Por outro lado, a infraestrutura traz um grande desafio: a disponibilidade e velocidade de carregamento das estações vai ser um fator crítico para escalar a adoção destes produtos. Para construir a capacidade necessária, será relevante incentivar estações residenciais e comerciais e, em paralelo, aumentar o investimento também nas públicas – estima-se que essa infraestrutura deveria aumentar 45% anualmente até 2040 para suportar o crescimento da frota elétrica.
Jornada de oportunidades
As próximas décadas serão marcadas por uma grande transformação na indústria de mobilidade no Brasil. As tendências evidenciadas na China, Europa e Estados Unidos serão reverberadas pelo mundo, criando oportunidades de negócio em todas as etapas da cadeia de valor do setor. Hoje, essa indústria soma US$ 1 bilhão de receita anual no Brasil, mas esse número chegará a cifras vultosas em pouquíssimo tempo: até 2025 deve quadruplicar, e em 2040, alcançar US$ 65 bilhões.

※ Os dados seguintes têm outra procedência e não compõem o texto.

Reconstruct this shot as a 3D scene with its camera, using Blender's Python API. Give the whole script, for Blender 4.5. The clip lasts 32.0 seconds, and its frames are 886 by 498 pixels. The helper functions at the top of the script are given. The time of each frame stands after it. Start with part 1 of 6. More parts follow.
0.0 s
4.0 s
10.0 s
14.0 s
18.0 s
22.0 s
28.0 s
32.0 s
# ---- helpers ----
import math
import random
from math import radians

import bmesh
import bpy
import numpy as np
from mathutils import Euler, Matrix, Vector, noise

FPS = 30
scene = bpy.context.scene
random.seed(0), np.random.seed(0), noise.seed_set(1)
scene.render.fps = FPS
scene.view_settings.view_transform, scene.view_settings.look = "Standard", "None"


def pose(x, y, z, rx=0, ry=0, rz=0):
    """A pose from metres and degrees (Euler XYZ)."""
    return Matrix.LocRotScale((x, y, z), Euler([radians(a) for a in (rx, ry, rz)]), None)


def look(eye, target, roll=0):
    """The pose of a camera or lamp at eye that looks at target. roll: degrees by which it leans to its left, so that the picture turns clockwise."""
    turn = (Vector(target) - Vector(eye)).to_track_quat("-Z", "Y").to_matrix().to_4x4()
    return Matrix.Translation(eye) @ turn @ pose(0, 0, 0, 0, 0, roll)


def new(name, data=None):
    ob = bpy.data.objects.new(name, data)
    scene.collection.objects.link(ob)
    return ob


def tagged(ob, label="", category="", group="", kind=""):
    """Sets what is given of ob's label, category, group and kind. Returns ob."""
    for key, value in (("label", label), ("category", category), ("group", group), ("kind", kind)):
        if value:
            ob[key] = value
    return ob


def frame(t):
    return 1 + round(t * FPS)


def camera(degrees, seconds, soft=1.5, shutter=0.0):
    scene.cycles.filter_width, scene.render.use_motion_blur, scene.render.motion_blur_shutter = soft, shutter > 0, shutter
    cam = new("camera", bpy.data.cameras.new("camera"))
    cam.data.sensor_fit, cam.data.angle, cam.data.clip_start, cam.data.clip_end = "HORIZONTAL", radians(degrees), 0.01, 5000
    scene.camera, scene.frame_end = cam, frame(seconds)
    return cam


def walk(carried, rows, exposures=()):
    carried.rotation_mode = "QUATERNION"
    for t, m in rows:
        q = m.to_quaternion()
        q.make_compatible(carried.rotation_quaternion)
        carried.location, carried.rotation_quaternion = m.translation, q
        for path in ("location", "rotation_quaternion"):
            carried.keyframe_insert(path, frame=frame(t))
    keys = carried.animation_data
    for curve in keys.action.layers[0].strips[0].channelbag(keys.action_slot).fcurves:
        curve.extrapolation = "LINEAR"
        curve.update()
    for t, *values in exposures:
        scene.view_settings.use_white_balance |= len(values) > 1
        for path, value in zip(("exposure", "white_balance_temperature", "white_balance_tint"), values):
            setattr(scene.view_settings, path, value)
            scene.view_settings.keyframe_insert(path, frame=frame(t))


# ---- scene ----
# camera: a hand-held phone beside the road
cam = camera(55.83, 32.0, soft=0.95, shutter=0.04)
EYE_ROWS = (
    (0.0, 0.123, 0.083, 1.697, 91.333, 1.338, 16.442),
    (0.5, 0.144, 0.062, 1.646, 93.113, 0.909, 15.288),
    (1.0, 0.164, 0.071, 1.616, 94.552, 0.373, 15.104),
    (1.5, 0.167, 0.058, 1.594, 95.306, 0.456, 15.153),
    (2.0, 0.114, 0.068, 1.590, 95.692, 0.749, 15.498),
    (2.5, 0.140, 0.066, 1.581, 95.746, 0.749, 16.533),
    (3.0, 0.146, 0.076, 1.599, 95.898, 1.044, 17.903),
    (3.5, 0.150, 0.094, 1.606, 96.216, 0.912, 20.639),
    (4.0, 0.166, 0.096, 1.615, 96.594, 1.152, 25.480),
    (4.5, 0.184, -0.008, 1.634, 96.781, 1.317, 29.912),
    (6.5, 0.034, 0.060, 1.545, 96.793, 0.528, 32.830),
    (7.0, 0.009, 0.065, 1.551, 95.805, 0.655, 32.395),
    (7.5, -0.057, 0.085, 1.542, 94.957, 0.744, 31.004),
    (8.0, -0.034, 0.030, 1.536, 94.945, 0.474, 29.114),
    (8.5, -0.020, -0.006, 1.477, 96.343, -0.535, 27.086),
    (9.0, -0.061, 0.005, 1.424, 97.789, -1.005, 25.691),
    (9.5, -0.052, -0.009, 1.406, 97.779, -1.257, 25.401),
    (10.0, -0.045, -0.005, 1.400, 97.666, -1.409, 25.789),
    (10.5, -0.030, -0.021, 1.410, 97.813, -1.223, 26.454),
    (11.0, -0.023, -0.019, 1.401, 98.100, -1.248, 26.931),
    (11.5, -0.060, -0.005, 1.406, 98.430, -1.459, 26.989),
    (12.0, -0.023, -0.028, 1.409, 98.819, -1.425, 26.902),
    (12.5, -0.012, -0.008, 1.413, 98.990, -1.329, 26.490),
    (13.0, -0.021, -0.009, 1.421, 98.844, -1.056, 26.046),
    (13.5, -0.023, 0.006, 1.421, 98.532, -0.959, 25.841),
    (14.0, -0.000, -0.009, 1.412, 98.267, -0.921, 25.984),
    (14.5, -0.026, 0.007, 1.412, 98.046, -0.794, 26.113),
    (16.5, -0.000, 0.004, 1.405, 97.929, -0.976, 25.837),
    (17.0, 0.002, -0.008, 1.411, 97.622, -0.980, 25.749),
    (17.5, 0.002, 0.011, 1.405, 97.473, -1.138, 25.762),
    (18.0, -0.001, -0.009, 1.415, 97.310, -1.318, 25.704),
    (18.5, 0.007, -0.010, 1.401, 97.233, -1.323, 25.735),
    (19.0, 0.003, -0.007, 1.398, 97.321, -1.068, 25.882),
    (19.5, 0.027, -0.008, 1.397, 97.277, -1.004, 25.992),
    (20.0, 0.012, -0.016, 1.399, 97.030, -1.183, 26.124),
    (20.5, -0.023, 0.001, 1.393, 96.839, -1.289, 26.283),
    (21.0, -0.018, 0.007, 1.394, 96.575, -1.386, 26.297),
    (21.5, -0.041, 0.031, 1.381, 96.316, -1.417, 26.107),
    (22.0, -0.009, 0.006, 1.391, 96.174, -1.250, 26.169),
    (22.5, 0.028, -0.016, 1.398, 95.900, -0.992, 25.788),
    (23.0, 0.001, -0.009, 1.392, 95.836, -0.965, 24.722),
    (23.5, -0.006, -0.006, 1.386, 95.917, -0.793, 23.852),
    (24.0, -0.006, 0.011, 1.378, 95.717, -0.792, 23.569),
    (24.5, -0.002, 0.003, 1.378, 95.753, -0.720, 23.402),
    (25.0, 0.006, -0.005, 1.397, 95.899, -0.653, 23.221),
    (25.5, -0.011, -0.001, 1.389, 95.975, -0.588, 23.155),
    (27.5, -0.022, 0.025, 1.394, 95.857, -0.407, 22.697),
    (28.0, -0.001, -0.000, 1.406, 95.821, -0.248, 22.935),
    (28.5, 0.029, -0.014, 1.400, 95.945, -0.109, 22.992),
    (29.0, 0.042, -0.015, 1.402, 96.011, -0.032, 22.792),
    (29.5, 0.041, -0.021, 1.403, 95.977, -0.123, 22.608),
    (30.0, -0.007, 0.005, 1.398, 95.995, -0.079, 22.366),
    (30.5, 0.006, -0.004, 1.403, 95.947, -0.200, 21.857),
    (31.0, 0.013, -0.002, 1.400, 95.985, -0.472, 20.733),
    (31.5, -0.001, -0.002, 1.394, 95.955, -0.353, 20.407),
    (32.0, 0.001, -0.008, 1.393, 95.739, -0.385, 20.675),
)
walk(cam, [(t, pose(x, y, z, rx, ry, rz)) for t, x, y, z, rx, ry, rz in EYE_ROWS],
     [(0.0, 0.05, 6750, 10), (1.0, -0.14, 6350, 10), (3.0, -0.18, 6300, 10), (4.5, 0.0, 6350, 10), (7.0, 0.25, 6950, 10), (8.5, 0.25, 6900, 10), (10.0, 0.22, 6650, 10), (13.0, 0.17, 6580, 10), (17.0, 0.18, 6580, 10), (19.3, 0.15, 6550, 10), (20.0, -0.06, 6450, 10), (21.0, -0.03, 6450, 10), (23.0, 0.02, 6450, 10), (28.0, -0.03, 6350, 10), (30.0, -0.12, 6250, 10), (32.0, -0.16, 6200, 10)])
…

Estas oportunidades serão capturadas por aqueles que melhor conseguirem aliar os desejos do consumidor brasileiro junto ao ambiente regulatório, os modelos de negócio e casos de uso que destacam os benefícios dos veículos elétricos, como é o caso das empresas de ride-hailing. Em 2040, estas instituições devem, ainda, ter uma frota com penetração de 85% dos BEV, em comparação com uma média nacional de 21%.
Já somos uma potência quando o assunto é energia limpa – seja hídrica, solar e eólica. Se estivermos ainda mais próximos da sustentabilidade – e a mobilidade é um caminho altamente possível para avançarmos nos compromissos assumidos no Acordo de Paris - seremos protagonistas numa transformação global que tem envolvido a disrupção de diversos setores da economia.